10. Admittedly, the Certificate Officer has not decided the objection, preferred by the petitioner under Section 9 of the said Act. No decision has been taken as to whether the petitioner is liable to pay the total certificate amount, as shown, or 50% of the same. There is no law prescribed that in a certificate proceeding a person has to deposit 50% of the certificate amount before deciding the objection under Section 9 of the said Act. In such a situation, it was not open to the Certificate Officer to ask the petitioner to deposit 50% of the certificate amount nor it was open to him to issue distress warrant against the petitioner before deciding the objection under Section 9 of the said Act, on merit.

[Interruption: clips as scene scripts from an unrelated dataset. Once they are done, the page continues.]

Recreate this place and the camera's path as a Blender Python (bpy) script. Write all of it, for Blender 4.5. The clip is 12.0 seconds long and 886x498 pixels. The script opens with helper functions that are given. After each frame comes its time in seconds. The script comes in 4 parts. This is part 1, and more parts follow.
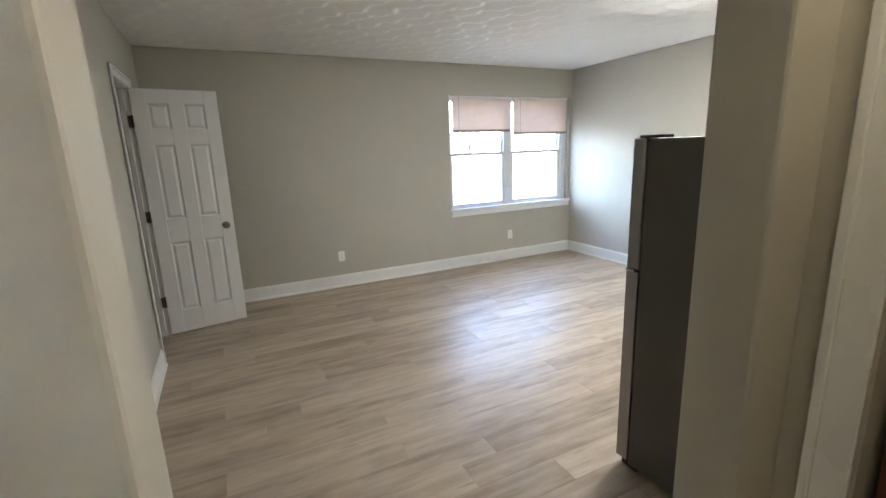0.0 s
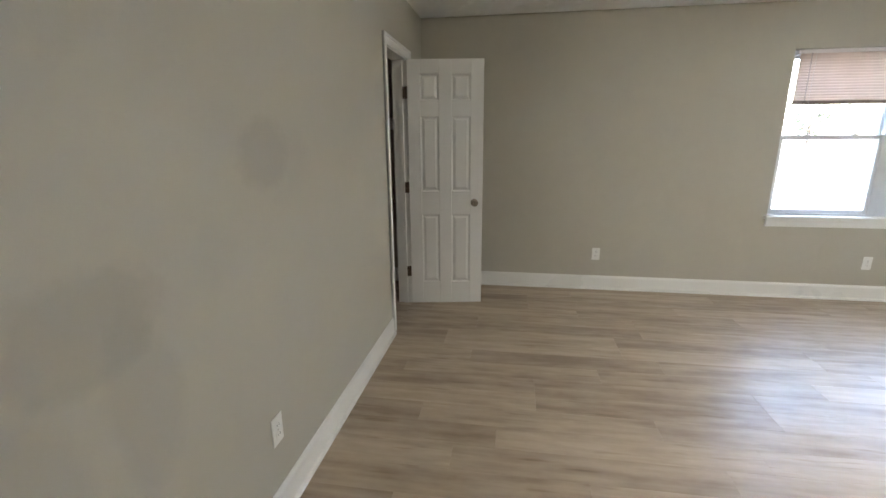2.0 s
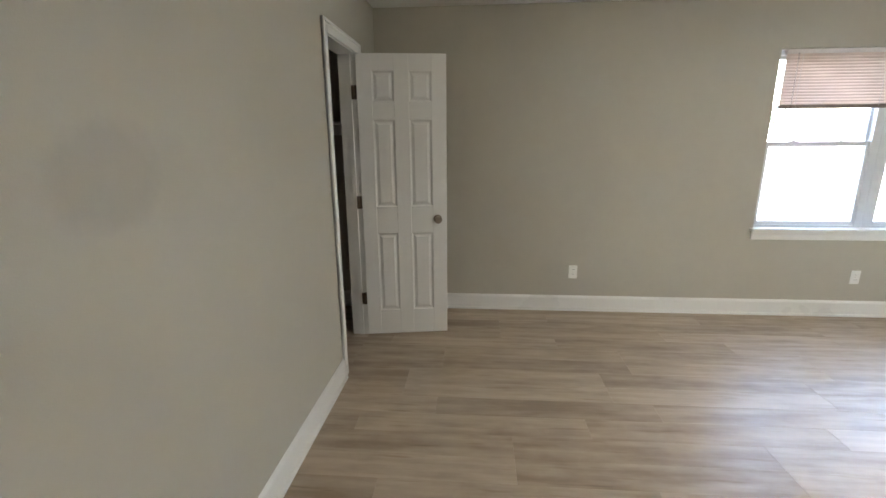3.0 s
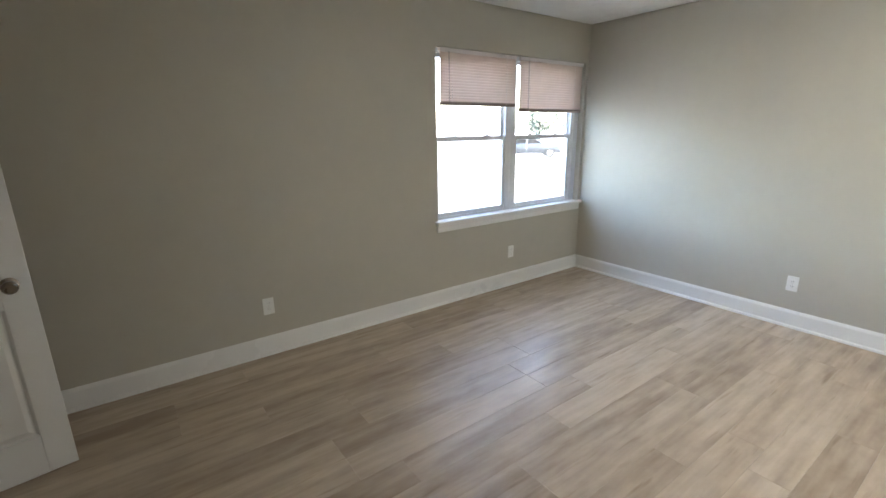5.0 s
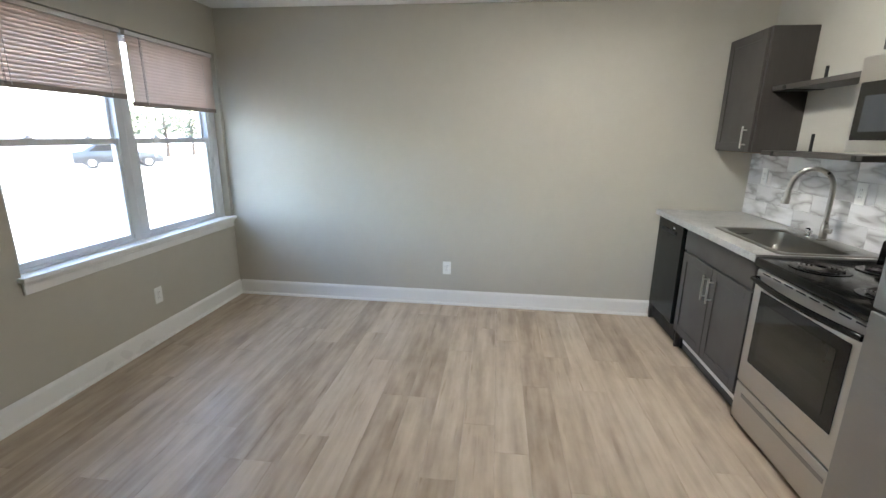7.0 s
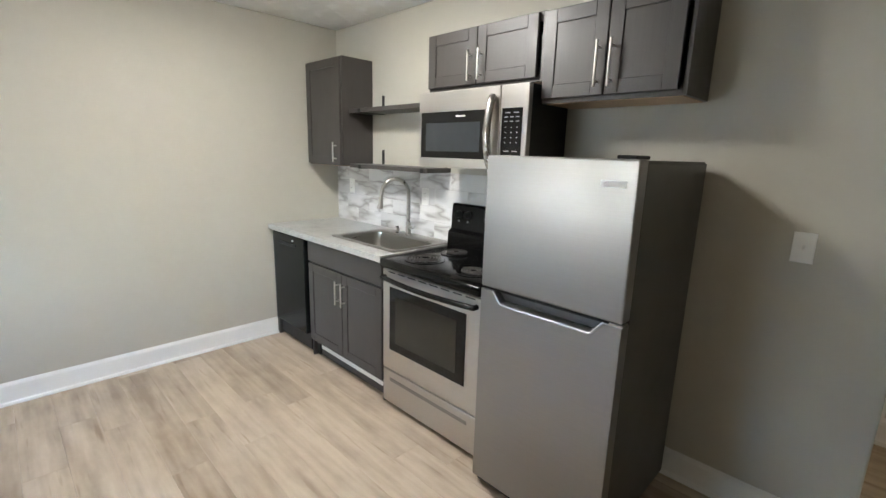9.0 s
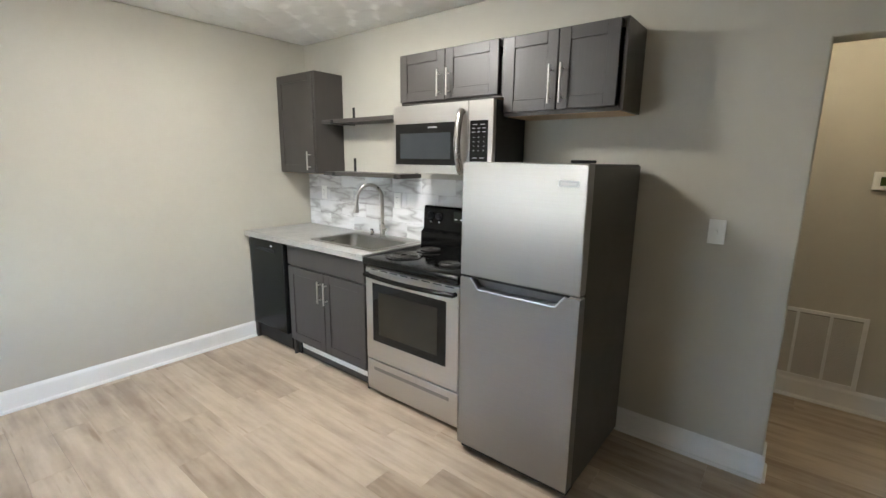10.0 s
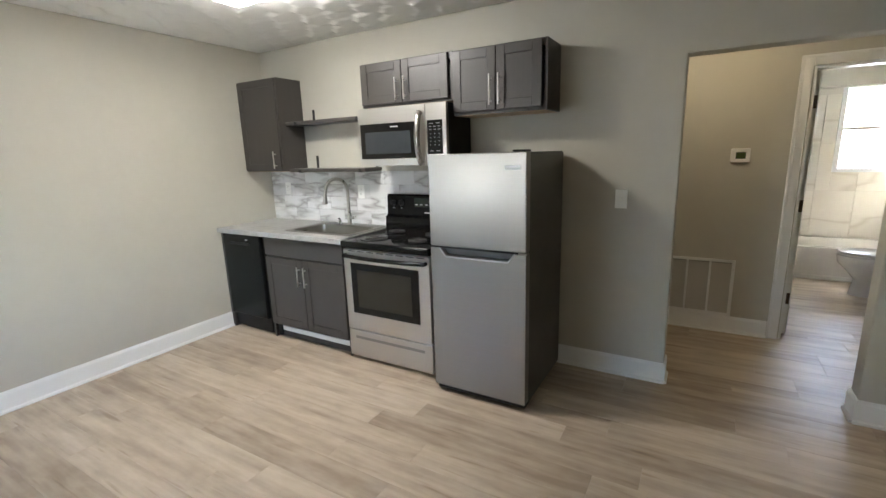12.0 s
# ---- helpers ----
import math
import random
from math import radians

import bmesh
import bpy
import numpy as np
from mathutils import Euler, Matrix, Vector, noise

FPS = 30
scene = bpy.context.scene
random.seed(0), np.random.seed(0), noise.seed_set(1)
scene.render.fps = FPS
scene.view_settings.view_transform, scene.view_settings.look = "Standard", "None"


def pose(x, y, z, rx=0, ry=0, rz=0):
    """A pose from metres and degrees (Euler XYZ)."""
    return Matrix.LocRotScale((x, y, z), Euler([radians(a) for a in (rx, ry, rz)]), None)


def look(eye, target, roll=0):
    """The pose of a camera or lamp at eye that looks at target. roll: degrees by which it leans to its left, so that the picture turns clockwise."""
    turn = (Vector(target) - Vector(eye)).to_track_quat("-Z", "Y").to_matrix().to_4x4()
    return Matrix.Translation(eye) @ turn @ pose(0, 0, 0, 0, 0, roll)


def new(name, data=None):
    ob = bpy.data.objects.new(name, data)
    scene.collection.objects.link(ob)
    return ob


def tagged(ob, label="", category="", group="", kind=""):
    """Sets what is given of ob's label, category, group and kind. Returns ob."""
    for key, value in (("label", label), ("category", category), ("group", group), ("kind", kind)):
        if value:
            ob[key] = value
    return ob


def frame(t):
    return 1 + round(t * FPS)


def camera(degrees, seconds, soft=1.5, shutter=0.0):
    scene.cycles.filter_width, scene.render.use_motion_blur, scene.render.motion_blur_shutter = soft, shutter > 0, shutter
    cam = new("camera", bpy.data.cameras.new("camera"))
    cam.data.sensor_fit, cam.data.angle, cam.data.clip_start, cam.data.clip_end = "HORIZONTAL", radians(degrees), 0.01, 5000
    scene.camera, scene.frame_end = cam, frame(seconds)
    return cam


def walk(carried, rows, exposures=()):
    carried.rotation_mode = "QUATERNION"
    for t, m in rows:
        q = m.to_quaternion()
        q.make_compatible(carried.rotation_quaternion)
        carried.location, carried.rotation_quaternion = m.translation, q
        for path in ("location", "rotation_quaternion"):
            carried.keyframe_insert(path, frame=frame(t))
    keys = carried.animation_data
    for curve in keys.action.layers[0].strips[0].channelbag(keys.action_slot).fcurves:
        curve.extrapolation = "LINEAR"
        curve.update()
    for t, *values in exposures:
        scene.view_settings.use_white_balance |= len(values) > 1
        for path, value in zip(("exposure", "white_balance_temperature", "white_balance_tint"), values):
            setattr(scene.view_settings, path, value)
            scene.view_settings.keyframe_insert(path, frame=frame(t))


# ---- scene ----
cam = camera(89.8, 12.0)
PATH = [
    (0, (0.159, 0.093, 1.486), (1.008, 1.85, 1.048), -2.1),
    (0.5, (0.243, 0.272, 1.471), (0.87, 2.122, 1.039), -1.8),
    (1, (0.346, 0.432, 1.448), (0.634, 2.356, 0.982), -1.6),
    (1.5, (0.46, 0.579, 1.472), (0.375, 2.516, 0.981), -1.0),
    (2, (0.449, 0.731, 1.449), (0.149, 2.646, 0.954), -0.4),
    (2.5, (0.375, 0.998, 1.488), (0.081, 2.913, 0.992), -0.0),
    (3, (0.425, 1.24, 1.47), (0.273, 3.176, 0.989), -0.4),
    (3.5, (0.515, 1.466, 1.443), (0.671, 3.407, 0.986), -0.8),
    (3.7, (0.526, 1.53, 1.425), (0.854, 3.448, 0.963), -0.9),
    (5.5, (0.591, 2.192, 1.517), (1.962, 3.543, 0.977), -0.5),
    (6, (0.644, 2.339, 1.502), (2.244, 3.405, 0.951), -0.5),
    (6.5, (0.651, 2.517, 1.511), (2.456, 3.181, 0.961), 0.0),
    (7, (0.793, 2.608, 1.472), (2.716, 2.838, 0.979), 0.75),
    (7.5, (0.974, 2.643, 1.477), (2.905, 2.364, 1.036), 1.1),
    (9.3, (1.124, 2.905, 1.503), (2.425, 1.444, 1.087), 1.5),
    (9.5, (1.098, 2.975, 1.498), (2.379, 1.494, 1.089), 1.3),
    (10, (1.025, 3.115, 1.506), (2.248, 1.582, 1.114), 0.7),
    (10.5, (1.018, 3.261, 1.517), (2.235, 1.721, 1.133), -0.2),
    (11, (1.024, 3.453, 1.502), (2.165, 1.86, 1.101), -0.4),
    (11.5, (0.99, 3.595, 1.507), (2.093, 1.971, 1.127), -1.1),
    (12, (0.871, 3.648, 1.511), (1.862, 1.964, 1.085), -1.8),
]
TINT = 9
EXPOSURES = [(t, stops, kelvin, TINT) for t, stops, kelvin in ((0, 6.56, 6400), (1.5, 6.50, 6600), (2.5, 6.60, 6750), (3.5, 6.58, 6700), (5.5, 5.86, 6650), (7, 5.83, 6540), (9.5, 6.30, 6560), (12, 6.13, 6620))]
walk(cam, [(t, look(eye, target, roll)) for t, eye, target, roll in PATH], EXPOSURES)

# ---- light: overcast sky and soft sun; the lamps are built with the things ----
world = bpy.data.worlds.new("overcast_sky")
scene.world = world
world.use_nodes = True
wn = world.node_tree.nodes
sky = wn.new("ShaderNodeTexSky")
sky.sky_type = "NISHITA"
sky.sun_disc = False
sky.sun_elevation = radians(48)
sky.sun_rotation = radians(138)
sky.dust_density = 2.0
sky.air_density = 1.0
wn["Background"].inputs["Strength"].default_value = 0.085
world.node_tree.links.new(sky.outputs[0], wn["Background"].inputs["Color"])
sun_data = bpy.data.lights.new("sun", "SUN")
sun_data.energy = 1.1
sun_data.angle = radians(14)
sun_data.color = (1.0, 0.94, 0.84)
sun = new("sun", sun_data)
sun.matrix_world = look((0, 0, 20), (-0.669 * 4, 0.743 * 4, 20 - 1.11 * 4))
LAMP_GLOW = 1.28
HALL_GLOW = 0.95


# ---- materials ----
def nodes_of(name):
    m = bpy.data.materials.new(name)
    m.use_nodes = True
    t = m.node_tree
    return m, t, t.nodes, t.links, t.nodes["Principled BSDF"]


def add_noise(t, scale, detail=3.0, rough=0.55, vec=None):
    n = t.nodes.new("ShaderNodeTexNoise")
    n.inputs["Scale"].default_value = scale
    n.inputs["Detail"].default_value = detail
    n.inputs["Roughness"].default_value = rough
    if vec is not None:
        t.links.new(vec, n.inputs["Vector"])
    return n


def add_ramp(t, fac, stops):
    r = t.nodes.new("ShaderNodeValToRGB")
    while len(r.color_ramp.elements) < len(stops):
        r.color_ramp.elements.new(0.5)
    for e, (p, c) in zip(r.color_ramp.elements, stops):
        e.position = p
        e.color = (*c, 1) if len(c) == 3 else (c[0], c[0], c[0], 1)
    t.links.new(fac, r.inputs["Fac"])
    return r


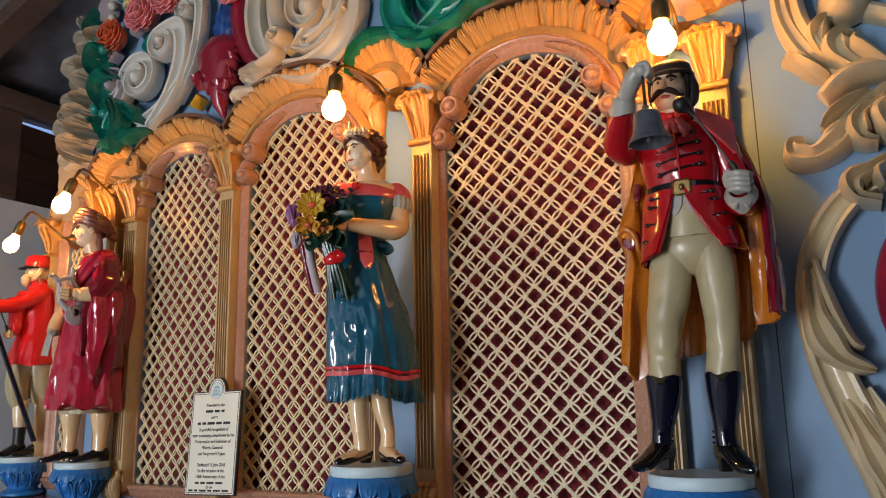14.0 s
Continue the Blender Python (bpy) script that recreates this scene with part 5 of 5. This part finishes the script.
def herald():
    """Bearded man in a scarlet coat with a bell on a long staff, seen from his side."""
    m = Mesh()
    for boot, stocking, foot in ((((-0.026, 0.0, 0.020, 0.020), (-0.025, 0.0, 0.050, 0.0185), (-0.025, 0.0, 0.098, 0.0205)), ((-0.025, 0.0, 0.090, 0.0180), (-0.027, 0.0, 0.130, 0.0230), (-0.028, 0.0, 0.190, 0.0280)), ((-0.020, 0.006), (-0.084, -0.040))),
                                 (((0.044, 0.010, 0.020, 0.023), (0.045, 0.010, 0.055, 0.0215), (0.046, 0.010, 0.108, 0.0240)), ((0.046, 0.010, 0.100, 0.0215), (0.044, 0.008, 0.140, 0.0265), (0.042, 0.006, 0.195, 0.0310)), ((0.046, 0.012), (-0.034, -0.050)))):
        line = spl([Vector(v[:3]) for v in stocking], 4)
        m.tube(line, lerps([v[3] for v in stocking], len(line)), PALESKIN, 18)
        line = spl([Vector(v[:3]) for v in boot], 4)
        m.tube(line, lerps([v[3] for v in boot], len(line)), MATTBLACK, 20)
        shoe(m, (*foot[0], 0.0), (*foot[1], 0.0), BLACK, 1.22, 0.042)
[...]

In the circumstances, the impugned order dated 16th June, 2005, issuing distress warrant against the petitioner in * certificate case No. 2 of 2001-02 is hereby set aside. However, no case having been made out, while this Court is not inclined to interfere with the proceedings of certificate case No. 2 of 2001-02, remit the case with a direction to the Certificate Officer to decide the objection under Section 9 of the said Act, on merit, and, thereafter, to proceed with the same, in accordance with law. It is expected that the objection, preferred by the petitioner under Section 9 of the said Act, shall be determined at an early date, preferably within a period of one month from the date of receipt/production of a copy of this order. The petitioner will appear and produce this order before the Certificate Officer within four weeks.
The writ petition stands disposed of with the aforesaid observations and directions.